What Hammett has discovered is that the legacy of Master of Puppets has continued to grow in unique ways. “What surprises me the most is when I listen to the radio and something from the album will come on and I’m amazed at how current and modern it still sounds in the midst of all the other music being played before and after it,” he says. “I’m thankful for that. That doesn’t always happen.”
“We were just playing music and drinking beers.” – Ulrich
Rasmussen, who last worked with Metallica as co-producer on their 1988 LP, …And Justice for All, has had a harder time hearing how Master of Puppets holds up – literally. “I don’t even think I have my Master of Puppets CD,” he says. “My kids keep stealing it.
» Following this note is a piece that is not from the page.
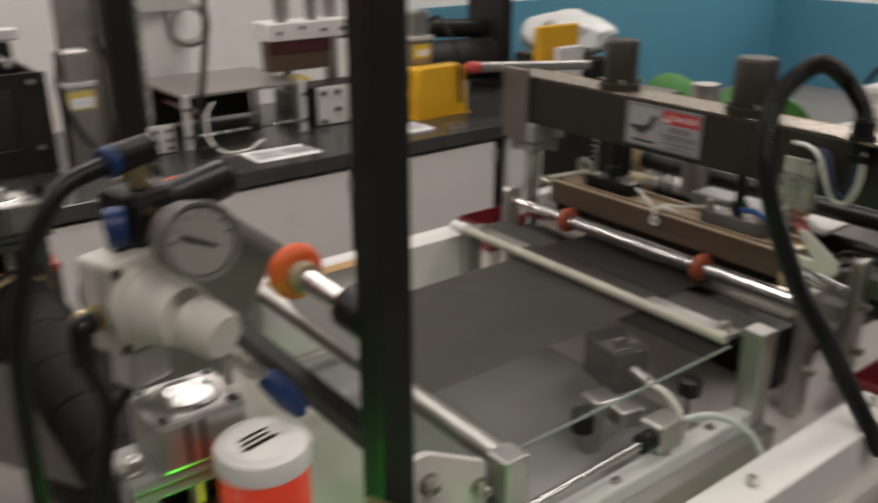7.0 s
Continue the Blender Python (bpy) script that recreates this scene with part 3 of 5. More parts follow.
part("hose", sweep([(0.645, 0.595, 1.262), (0.625, 0.582, 1.248), (0.598, 0.572, 1.20), (0.572, 0.57, 1.10)], 0.006), PVC, nip, "black air hose")
part("elbow_fitting", rod((0.642, 0.592, 1.285), (0.628, 0.582, 1.268), 0.009, 14), PVC, nip)
part("lifting_knob", rod((0.655, 0.622, 1.29), (0.655, 0.622, 1.302), 0.010), ALU, nip)

# ---------------------------------------------------------------- poles with the turning shaft
for py, pxc in ((-0.036, 0.839), (0.625, 0.845)):
    pole = thing("black_pole", (pxc, py, 0.9), "black square steel pole on the machine bed", "pole", "poles of the turning shaft")
    part("tube", box(pxc - 0.019, pxc + 0.019, py - 0.019, py + 0.019, 0.902, 2.35, 0.004), BLACK, pole)
    part("base_plate", box(0.799, 0.885, py - 0.043, py + 0.043, 0.9003, 0.9018, 0), BLACK, pole)
    part("clamp", rod((0.842, py + (0.0195 if py < 0 else -0.0195), 1.295), (0.842, py + (0.060 if py < 0 else -0.060), 1.295), 0.024, 20), PVC, pole)
turn = thing("turning_shaft", (0.842, 0.35, 1.30), "chrome turning shaft with orange guide rings", "shaft")
part("shaft", rod((0.842, -0.0125, 1.295), (0.842, 0.6015, 1.295), 0.0125), CHROME, turn)
part("sleeve", rod((0.842, 0.155, 1.295), (0.842, 0.45, 1.295), 0.0155), BRUSH, turn)
for ry in (0.135, 0.455):
    part("guide_ring", lathe((0.842, ry - 0.011, 1.295), (0.842, ry + 0.011, 1.295), [(0, 0.019), (0.001, 0.024), (0.005, 0.0295), (0.011, 0.0315), (0.017, 0.0295), (0.021, 0.024), (0.022, 0.019)], 36), ORANGE, turn, "orange guide ring")
    part("hub", rod((0.842, ry - 0.028, 1.295), (0.842, ry - 0.0111, 1.295), 0.0165), TANW, turn)

# ---------------------------------------------------------------- air regulator
reg = thing("air_regulator", (0.665, 0.0, 1.34), "ivory air regulator with round gauge and blue lever", "air regulator")
RM = Matrix.Translation((0.630, -0.010, 1.376)) @ Matrix.Rotation(math.radians(18), 4, "Z")


def rbox(x0, x1, y0, y1, z0, z1, b):
    bm = box(x0, x1, y0, y1, z0, z1, b)
    bmesh.ops.transform(bm, matrix=RM, verts=bm.verts)
    return bm


def rp(x, y, z):
    return RM @ Vector((x, y, z))


body = part("body", rbox(-0.026, 0.036, -0.012, 0.030, -0.038, 0.036, 0.005), IVORY, reg)
part("bonnet", lathe(rp(0, -0.012, 0), rp(0, -0.060, 0), [(0, 0.0315), (0.010, 0.0315), (0.012, 0.0285), (0.030, 0.0255), (0.048, 0.0225)], 32), IVORY, reg)
part("knob", lathe(rp(0.004, -0.060, -0.004), rp(0.006, -0.092, -0.010), [(0, 0.0190), (0.001, 0.0200), (0.028, 0.0185), (0.032, 0.016)], 32), IVORY, reg, "ivory setting knob")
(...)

It’s a pain in the ass, but it feels good that they want to listen to it.”
Ulrich is simply eager for the release of Back to the Front, due out this fall. “It’s fucking awesome,” he says. “The author, Matt Taylor, did a book about the movie Jaws, and this is like that on steroids.”
If anything, he’s grateful for the experience of working on the book and Metallica’s other archival projects so he has an excuse to look again at photos from the era and think about how Metallica became who they are now. “We were just kids,” he says. “We were part of a music scene, a movement. At the time, we weren’t aware of the possibilities. I’ve always felt musicians from New York and L.A. have this thing about wanting to get into bands to ‘make it’ and become ‘rock stars’ and buy big mansions in Beverly Hills and get chicks.” He laughs. ” I don’t remember thinking any of that shit. We were just playing music and drinking beers.”